In an email message, a Lincoln Center spokeswoman noted that the organization had balanced its budget this fiscal year and is on track to do the same next year.

Detroit as a Harbinger
Outside of New York, the recession’s impact on symphony orchestras has been extremely variable, said Jesse Rosen, the vice president of the League of American Orchestras. “Some, for whom their endowments were a critical part of their income stream, the recession has had an impact," he said.
Orchestras that were already experiencing financial strains reached a tipping point in 2010, notably the 110-year-old Honolulu Symphony, which folded in December; the Louisville Symphony, which filed for Chapter 11 bankruptcy two weeks earlier; and Long Island Philharmonic, which has only one concert scheduled this season and is without an executive director.

The Detroit Symphony Orchestra musicians walked off the job in late September after negotiations broke down over a proposed contract calling for the salaries of veteran musicians to be cut by nearly a third. Along with cuts in salary, pension and health benefits, their jobs would be redefined to include more education activities.
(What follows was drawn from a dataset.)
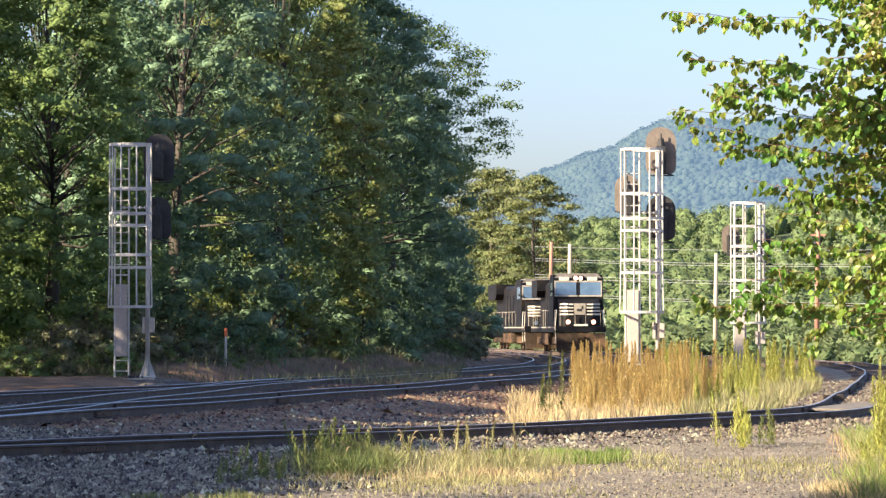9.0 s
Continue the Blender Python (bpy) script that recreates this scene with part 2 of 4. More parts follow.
M_BULB.node_tree.nodes["Principled BSDF"].inputs["Emission Color"].default_value = (1.0, 0.75, 0.5, 1)
M_BULB.node_tree.nodes["Principled BSDF"].inputs["Emission Strength"].default_value = 6.0
M_ORANGE = material("orange_marker_paint", [(0.3, (0.6, 0.12, 0.04)), (0.7, (0.75, 0.2, 0.07))], 6, 0.6)
M_GREENOX = material("frosted_white_plastic", [(0.3, (0.75, 0.75, 0.75)), (0.7, (0.85, 0.85, 0.85))], 6, 0.5)


# ---- mesh helpers ----
def mesh_obj(name, verts, faces, mat, smooth=False):
    me = bpy.data.meshes.new(name)
    me.from_pydata([tuple(v) for v in verts], [], faces)
    for m in (mat if isinstance(mat, (list, tuple)) else [mat]):
        me.materials.append(m)
    if smooth:
        me.polygons.foreach_set("use_smooth", [True] * len(me.polygons))
    return new(name, me)


def part(name, bm, mat, parent=None, label="", smooth=False):
    me = bpy.data.meshes.new(name)
    bm.normal_update()
    bm.to_mesh(me)
    bm.free()
    me.materials.append(mat)
    if smooth:
        me.polygons.foreach_set("use_smooth", [True] * len(me.polygons))
    ob = new(name, me)
    if parent is not None:
        ob.parent = parent
    if label:
        ob["label"] = label
    return ob


def empty(name, m, label, category, group="", kind=""):
    e = new(name)
    e.matrix_basis = m
    e.empty_display_size = 0.2
    return tagged(e, label, category, group, kind)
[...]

It is feared that where Detroit goes first, other cash-strapped orchestras may follow. "The Detroit Symphony situation is widely looked upon in the business as just a harbinger,” said Greg Sandow, a consultant, blogger and author of the upcoming book Rebirth: The Future of Classical Music. “Basically, in the field, everybody thinks that orchestras are headed in that direction. There will be cutbacks and there will be salary cuts and musicians will have to go out in the community or the jobs won’t be there.”

Finding Ways to Adapt
No one believes that 2010 will be the year that classical music starts to disappear for good. Yet many people in the field acknowledge that orchestras, opera companies and presenters need to do more to confront deeper concerns about aging audiences and shrinking cultural relevancy.
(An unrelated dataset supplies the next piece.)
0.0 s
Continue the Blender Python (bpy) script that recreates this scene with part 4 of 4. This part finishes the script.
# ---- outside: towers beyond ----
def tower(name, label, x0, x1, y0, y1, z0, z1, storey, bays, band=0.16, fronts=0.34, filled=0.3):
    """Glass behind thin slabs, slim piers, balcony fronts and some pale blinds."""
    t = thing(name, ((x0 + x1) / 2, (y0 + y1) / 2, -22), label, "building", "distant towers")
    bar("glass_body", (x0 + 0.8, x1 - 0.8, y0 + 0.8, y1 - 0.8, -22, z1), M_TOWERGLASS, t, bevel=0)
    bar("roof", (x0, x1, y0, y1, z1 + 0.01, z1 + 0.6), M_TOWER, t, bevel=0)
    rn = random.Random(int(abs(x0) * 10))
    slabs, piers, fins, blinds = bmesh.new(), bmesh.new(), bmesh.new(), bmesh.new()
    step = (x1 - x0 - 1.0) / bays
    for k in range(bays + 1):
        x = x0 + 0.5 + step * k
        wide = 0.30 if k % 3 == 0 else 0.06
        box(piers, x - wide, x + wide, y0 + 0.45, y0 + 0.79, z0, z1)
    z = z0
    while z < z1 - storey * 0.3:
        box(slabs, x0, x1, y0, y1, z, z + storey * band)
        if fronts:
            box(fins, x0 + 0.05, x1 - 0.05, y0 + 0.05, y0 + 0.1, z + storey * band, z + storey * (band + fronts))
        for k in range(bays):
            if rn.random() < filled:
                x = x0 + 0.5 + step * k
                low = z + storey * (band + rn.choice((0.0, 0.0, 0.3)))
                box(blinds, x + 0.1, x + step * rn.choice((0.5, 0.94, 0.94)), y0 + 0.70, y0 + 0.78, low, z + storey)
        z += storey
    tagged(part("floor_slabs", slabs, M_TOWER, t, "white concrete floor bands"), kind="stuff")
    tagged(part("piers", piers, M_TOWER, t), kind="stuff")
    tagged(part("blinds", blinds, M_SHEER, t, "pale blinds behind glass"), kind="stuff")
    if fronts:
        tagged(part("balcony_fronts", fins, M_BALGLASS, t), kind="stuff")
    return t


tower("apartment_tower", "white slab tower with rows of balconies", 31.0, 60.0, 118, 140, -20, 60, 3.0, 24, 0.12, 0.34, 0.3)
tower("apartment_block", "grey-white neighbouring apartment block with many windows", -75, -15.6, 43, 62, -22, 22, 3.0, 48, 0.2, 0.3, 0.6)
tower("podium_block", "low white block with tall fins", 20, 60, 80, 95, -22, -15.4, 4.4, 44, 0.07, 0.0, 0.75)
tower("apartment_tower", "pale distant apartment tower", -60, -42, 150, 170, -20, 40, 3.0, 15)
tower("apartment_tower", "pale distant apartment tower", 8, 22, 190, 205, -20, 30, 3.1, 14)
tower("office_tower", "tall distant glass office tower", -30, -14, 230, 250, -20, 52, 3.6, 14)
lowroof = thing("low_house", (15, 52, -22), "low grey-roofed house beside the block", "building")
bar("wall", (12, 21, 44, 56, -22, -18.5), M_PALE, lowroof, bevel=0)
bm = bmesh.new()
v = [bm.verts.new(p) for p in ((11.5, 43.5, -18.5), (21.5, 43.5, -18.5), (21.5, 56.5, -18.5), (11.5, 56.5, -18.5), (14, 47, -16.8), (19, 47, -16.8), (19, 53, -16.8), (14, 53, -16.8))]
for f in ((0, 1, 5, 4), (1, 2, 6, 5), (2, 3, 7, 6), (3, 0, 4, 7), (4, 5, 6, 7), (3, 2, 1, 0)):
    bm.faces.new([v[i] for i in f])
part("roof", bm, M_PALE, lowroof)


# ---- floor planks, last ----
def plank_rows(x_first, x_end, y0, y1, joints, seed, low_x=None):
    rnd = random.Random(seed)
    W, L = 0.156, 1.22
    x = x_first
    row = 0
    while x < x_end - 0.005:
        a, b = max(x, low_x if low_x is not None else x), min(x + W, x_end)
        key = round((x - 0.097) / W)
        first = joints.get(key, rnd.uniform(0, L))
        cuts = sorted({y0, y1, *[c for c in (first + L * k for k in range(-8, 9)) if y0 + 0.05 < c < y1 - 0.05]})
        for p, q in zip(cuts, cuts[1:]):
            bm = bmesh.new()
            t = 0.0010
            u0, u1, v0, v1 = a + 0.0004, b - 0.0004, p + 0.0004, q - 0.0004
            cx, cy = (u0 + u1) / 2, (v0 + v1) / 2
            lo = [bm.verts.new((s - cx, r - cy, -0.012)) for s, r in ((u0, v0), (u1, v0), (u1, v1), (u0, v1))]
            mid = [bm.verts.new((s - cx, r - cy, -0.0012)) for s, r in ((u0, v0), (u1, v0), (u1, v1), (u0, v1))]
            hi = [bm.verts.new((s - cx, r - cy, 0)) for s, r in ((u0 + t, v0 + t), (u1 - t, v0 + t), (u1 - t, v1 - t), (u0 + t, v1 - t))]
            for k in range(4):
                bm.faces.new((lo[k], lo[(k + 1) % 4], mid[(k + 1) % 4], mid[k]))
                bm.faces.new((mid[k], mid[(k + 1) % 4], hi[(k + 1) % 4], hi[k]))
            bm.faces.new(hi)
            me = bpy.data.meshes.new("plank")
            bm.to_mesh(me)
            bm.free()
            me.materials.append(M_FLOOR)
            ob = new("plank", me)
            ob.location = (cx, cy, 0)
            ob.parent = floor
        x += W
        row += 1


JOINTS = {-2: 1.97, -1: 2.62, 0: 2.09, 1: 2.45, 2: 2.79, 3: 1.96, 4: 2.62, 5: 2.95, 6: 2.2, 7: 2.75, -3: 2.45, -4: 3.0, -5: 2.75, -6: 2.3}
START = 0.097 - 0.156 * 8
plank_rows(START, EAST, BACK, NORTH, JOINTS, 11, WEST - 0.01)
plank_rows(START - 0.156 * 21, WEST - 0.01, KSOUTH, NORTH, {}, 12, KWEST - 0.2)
One model for a nimbler, if ostensibly less lucrative, future is Le Poisson Rouge, the Greenwich Village nightclub that became a destination for a number of top-level artists in 2010, including Kronos Quartet and violinist Hilary Hahn. Along with its genre-hopping programming philosophy and casual atmosphere, the club eschews traditional funding models.
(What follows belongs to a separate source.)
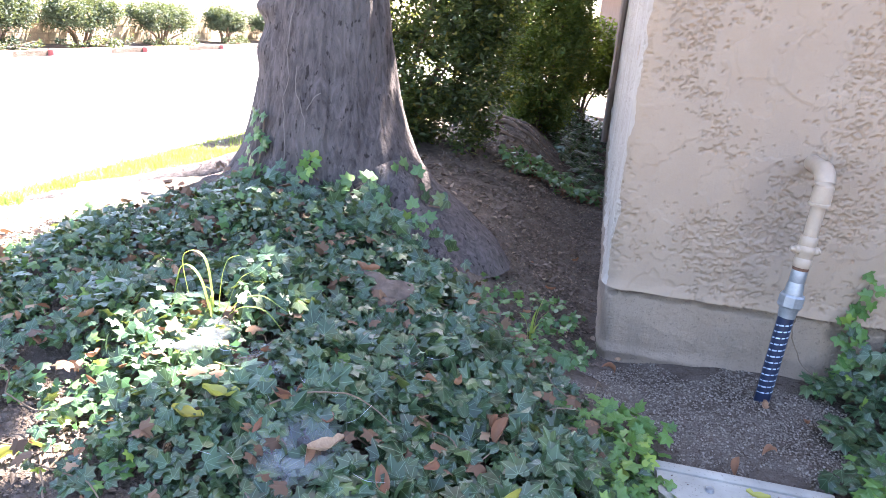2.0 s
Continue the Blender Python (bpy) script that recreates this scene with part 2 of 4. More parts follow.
def m_web():
    """Dusty spider silk: mostly clear, with a fine tangle of threads."""
    m = Mat("spider_silk", 0.6)
    m.color((0.33, 0.36, 0.40))
    edge = m.voronoi(70.0, "DISTANCE_TO_EDGE")
    fine = m.ramp(m.noise(160.0, 3, 0.6, 1.5), (0.4, 0.22), (0.65, 0.5))
    fac = m.math("MAXIMUM", m.ramp(edge, (0.0, 0.6), (0.05, 0.0)), fine)
    fac = m.math("MULTIPLY", fac, m.ramp(m.noise(16.0, 3), (0.32, 0.15), (0.66, 0.95)))
    ball = m.t.nodes.new("ShaderNodeTexGradient")
    ball.gradient_type = "SPHERICAL"
    m.t.links.new(m.stretch(9, 9, 9), ball.inputs[0])
    fac = m.math("MULTIPLY", fac, m.ramp(ball.outputs["Fac"], (0.0, 0.0), (0.6, 1.0)))
    clear = m.t.nodes.new("ShaderNodeBsdfTransparent")
    mx = m.t.nodes.new("ShaderNodeMixShader")
    m.t.links.new(fac, mx.inputs[0])
    m.t.links.new(clear.outputs[0], mx.inputs[1])
    m.t.links.new(m.b.outputs[0], mx.inputs[2])
    m.t.links.new(mx.outputs[0], m.t.nodes["Material Output"].inputs[0])
    return m.m


WEB = m_web()
WHITE_PAINT = m_plain("white_car_paint", (0.80, 0.80, 0.80), 0.3, vary=0.02)
RUBBER = m_plain("rubber", (0.03, 0.03, 0.03), 0.8)
DARK_GLASS = m_plain("dark_glass", (0.03, 0.035, 0.04), 0.1)
AMBER = m_plain("amber_glass", (0.60, 0.30, 0.06), 0.25)
TEAL = m_plain("teal_paint", (0.05, 0.42, 0.45), 0.6)
BRICK = m_plain("red_brick", (0.38, 0.14, 0.10), 0.9)
REDDISH = m_leaf("reddish_leaf", (0.26, 0.15, 0.10), (0.34, 0.19, 0.13), (0.30, 0.24, 0.12), 0.3, 0.6)
CYPRESS = m_leaf("cypress_leaf", (0.022, 0.055, 0.02), (0.04, 0.09, 0.028), (0.08, 0.13, 0.04), 0.1, 0.6)
YELLOW_GRASS = m_leaf("yellow_grass", (0.16, 0.24, 0.05), (0.26, 0.33, 0.08), (0.36, 0.36, 0.12), 0.4, 0.5, per_object=True)
SILK = m_plain("silk", (0.6, 0.64, 0.68), 0.5)


# ---- building helpers ----
def box(bm, x0, x1, y0, y1, z0, z1, m=None):
    made = bmesh.ops.create_cube(bm, size=1.0)["verts"]
    for v in made:
        v.co = Vector(((x0 + x1) / 2 + v.co.x * (x1 - x0), (y0 + y1) / 2 + v.co.y * (y1 - y0), (z0 + z1) / 2 + v.co.z * (z1 - z0)))
        if m is not None:
            v.co = m @ v.co
    return made


def bevel(bm, width, segments=2):
    bmesh.ops.bevel(bm, geom=bm.edges[:], offset=width, segments=segments, affect="EDGES", profile=0.6)


def to_mesh(name, bm, material, smooth=True):
    me = bpy.data.meshes.new(name)
    bm.normal_update()
    bm.to_mesh(me)
    bm.free()
    me.materials.append(material)
    if smooth:
        me.shade_smooth()
        me.set_sharp_from_angle(angle=radians(40))
    return me


def thing(name, label, category, group="", kind="", at=(0, 0, 0)):
    ob = new(name)
    ob.location = at
    return tagged(ob, label, category, group, kind)


def part(name, bm, material, parent, label="", smooth=True):
    """One mesh object under a thing or a part; the bmesh is in the parent's space."""
    ob = new(name, bm if isinstance(bm, bpy.types.Mesh) else to_mesh(name, bm, material, smooth))
    ob.parent = parent
    return tagged(ob, label)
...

“You’ve created a situation where all of these festivals and all these ensembles are dependent on grant funding,” explained Ronen Givony, the music director at Le Poisson Rouge. “We said from the beginning, we never want to be in a place where if someone withdraws a $20,000 grant we can’t do something. We want to be able to do it without any help and we have always taken that as our organizing principal. The concert has to cover it’s own bottom line.”

Givony concedes that LPR has never been in the position to be able to pay musicians the kind of fees they receive at major uptown venues, let alone union scale. "We’re a 300-seat venue and we charge $10 or $20 per ticket. But people that I know that have to cobble together a living, that’s the existence they have always known."

Whether recent conservatory graduates or veteran performers, diversification proved to be a key to a viable career in 2010. Consider Eighth Blackbird (right), a contemporary music sextet founded in 1996 whose portfolio includes a variety of university residencies, educational activities and performances in art museums. In February 2011, the group will co-curate a "Tune-In Festival" in the Drill Hall of the Park Avenue Armory.
Tim Munro, Eighth Blackbird’s flutist, says the group has been going through a process of diversifying its activities and funding streams. "Since the 2007-08 season, our traditional sextet bookings have dropped off slightly,” he said. “But in addition to that, we offer a specific stage program every year. We also offer a huge number of residency activities and we’ve expanded what we offer. We now have a new Concerto for Sextet and Orchestra [by Jennifer Higdon] that we’re now currently touring with. Diversification seems to be the way that we’ve been able to weather the storm.”